There is still a way to go. France laid nearly 11 million mines between 1954 and 1962. Since then, the Algerian military has found and removed about three-quarters of them, mainly in areas where people lived. But when the French left in 1962 they did not leave behind the maps of where their mines were planted. Five years ago, the French finally agreed to provide these maps. This enabled Algerian engineers to greatly increase the number of mines they removed per month, especially in the rural areas where there had been no civilians killed (which made it clear where a mine field was). Before that, the Algerian de-miners basically went blind into rural areas where livestock, and sometimes children, had triggered one of these old mines. Sometimes kids or adults would see the tell-tale signs of a minefield and report it. But each report brought the engineers into a murky situation. Without the French maps the engineers never knew how many mines they had to clear and there were never enough mine clearing resources to carefully check the large border areas.

France provided Algeria with maps showing where three million French mines were planted in these remote border areas. These mines were part of a mine field system found along 1,200 kilometers of the Tunisian and Moroccan borders and were meant to make it more difficult for Algerian rebels moving in and out of the country. Each year, shepherds and others moving along the border areas are killed or injured by the mines, as are their animals. The mines in more traveled areas have been removed over the decades. But now, with the maps, the mines in remote areas can be cleared as well.

The mine maps were always an irritant in relations between the two countries, as France never offered to provide them before. But in the last six years, the French army has been seeking opportunities to improve its relationship with Algeria. Since the 1950s, the French army has been particularly hated by Algerians because of the rough tactics used during the late 1950s and early 1960s, before France finally left and Algeria became independent. But over the decades, the hatred has died down.

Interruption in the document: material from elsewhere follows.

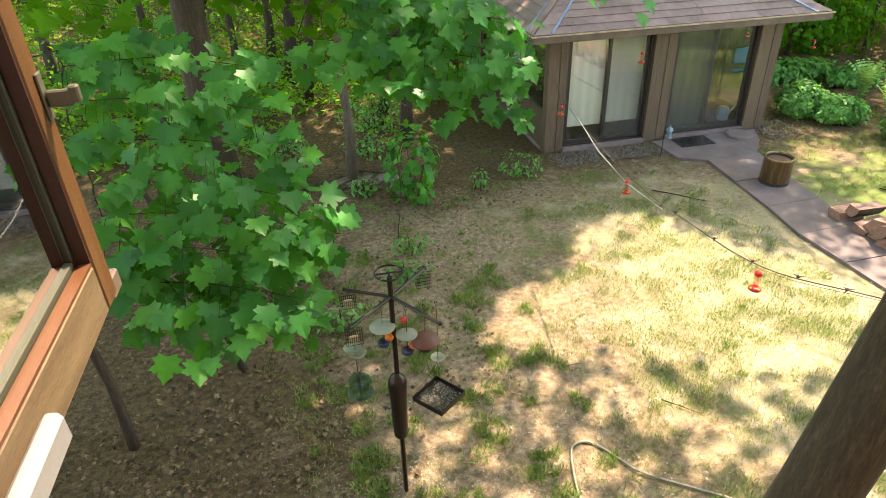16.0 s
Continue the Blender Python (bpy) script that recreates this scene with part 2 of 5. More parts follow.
# ---- leaves ----
def outline_leaf(half, length=1.0, fold=0.12, droop=0.2):
    """A leaf from half its outline, as (across, along) rows from stalk to tip; the midrib lies lower than the sides and the tip hangs."""
    pts = [(x, y) for x, y in half]
    verts, faces = [], []
    n = len(pts)
    for x, y in pts:
        verts.append((x, y, fold * abs(x) - droop * y * y))
    for x, y in pts:
        verts.append((-x, y, fold * abs(x) - droop * y * y))
    hub = len(verts)
    verts.append((0.0, 0.3, -droop * 0.09))
    for i in range(n - 1):
        faces.append((hub, i, i + 1))
        faces.append((hub, n + i + 1, n + i))
    return np.array(verts), faces


MAPLE_LEAF = outline_leaf([(0.0, 0.0), (0.15, -0.03), (0.36, -0.12), (0.38, 0.02), (0.6, 0.1), (0.5, 0.21), (0.42, 0.31), (0.57, 0.41), (0.69, 0.56), (0.54, 0.58), (0.45, 0.67), (0.28, 0.58), (0.3, 0.76), (0.17, 0.85), (0.0, 1.07)])
SIMPLE_LEAF = outline_leaf([(0.0, 0.0), (0.3, 0.25), (0.26, 0.6), (0.0, 1.0)])
STAR_LEAF = outline_leaf([(0.0, 0.0), (0.34, 0.05), (0.3, 0.3), (0.55, 0.55), (0.2, 0.6), (0.0, 1.0)])
FAR_LEAF = (np.array([(0, 0, 0), (0.32, 0.45, 0.06), (0, 1, -0.12), (-0.32, 0.45, 0.06)]), [(0, 1, 2), (0, 2, 3)])


def scatter(name, template, places, normals, headings, sizes, mat, parent=None, label="", kind="stuff"):
    """Many copies of a small shape joined into one mesh: its z along the normal, its y along the heading."""
    tv, tf = template
    N, k = len(places), len(tv)
    zax = normals / np.linalg.norm(normals, axis=1, keepdims=True)
    yax = headings - zax * (headings * zax).sum(1, keepdims=True)
    yax /= np.linalg.norm(yax, axis=1, keepdims=True) + 1e-9
    xax = np.cross(yax, zax)
    s = sizes[:, None, None]
    v = places[:, None, :] + s * (tv[None, :, 0:1] * xax[:, None] + tv[None, :, 1:2] * yax[:, None] + tv[None, :, 2:3] * zax[:, None])
    loops = np.concatenate([np.array(f) for f in tf])
    counts = np.array([len(f) for f in tf])
    me = bpy.data.meshes.new(name)
    me.vertices.add(N * k)
    me.vertices.foreach_set("co", v.reshape(-1).astype(np.float32))
    me.loops.add(N * len(loops))
    me.loops.foreach_set("vertex_index", (loops[None] + k * np.arange(N)[:, None]).reshape(-1).astype(np.int32))
    me.polygons.add(N * len(tf))
    total = np.tile(counts, N)
    me.polygons.foreach_set("loop_start", (np.cumsum(total) - total).astype(np.int32))
    me.update(calc_edges=True)
    me.polygons.foreach_set("use_smooth", [True] * len(me.polygons))
    me.materials.append(mat)
    ob = new(name, me)
    ob.parent = parent
    return tagged(ob, label, kind=kind)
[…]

Over the last few years, the Algerians have removed over 90 percent of the mines shown in the French maps. Many mines may never be found because they have moved, as the sand or earth they were buried in moved due to wind and water action. Some of these lost mines are now so deep in the ground that animals, or people, walking by will not set them off. But these mines will remain lethal for decades more. Such was the case with World War I munitions that didn't go off when used nearly a century ago. Shells, grenades, and aircraft bombs still explode when a farmer, or construction crew, digs them up. Fortunately, most of the remaining French mines are in very remote areas of Algeria. There, they are probably a danger only to future archeologists, seeking traces of ancient civilizations.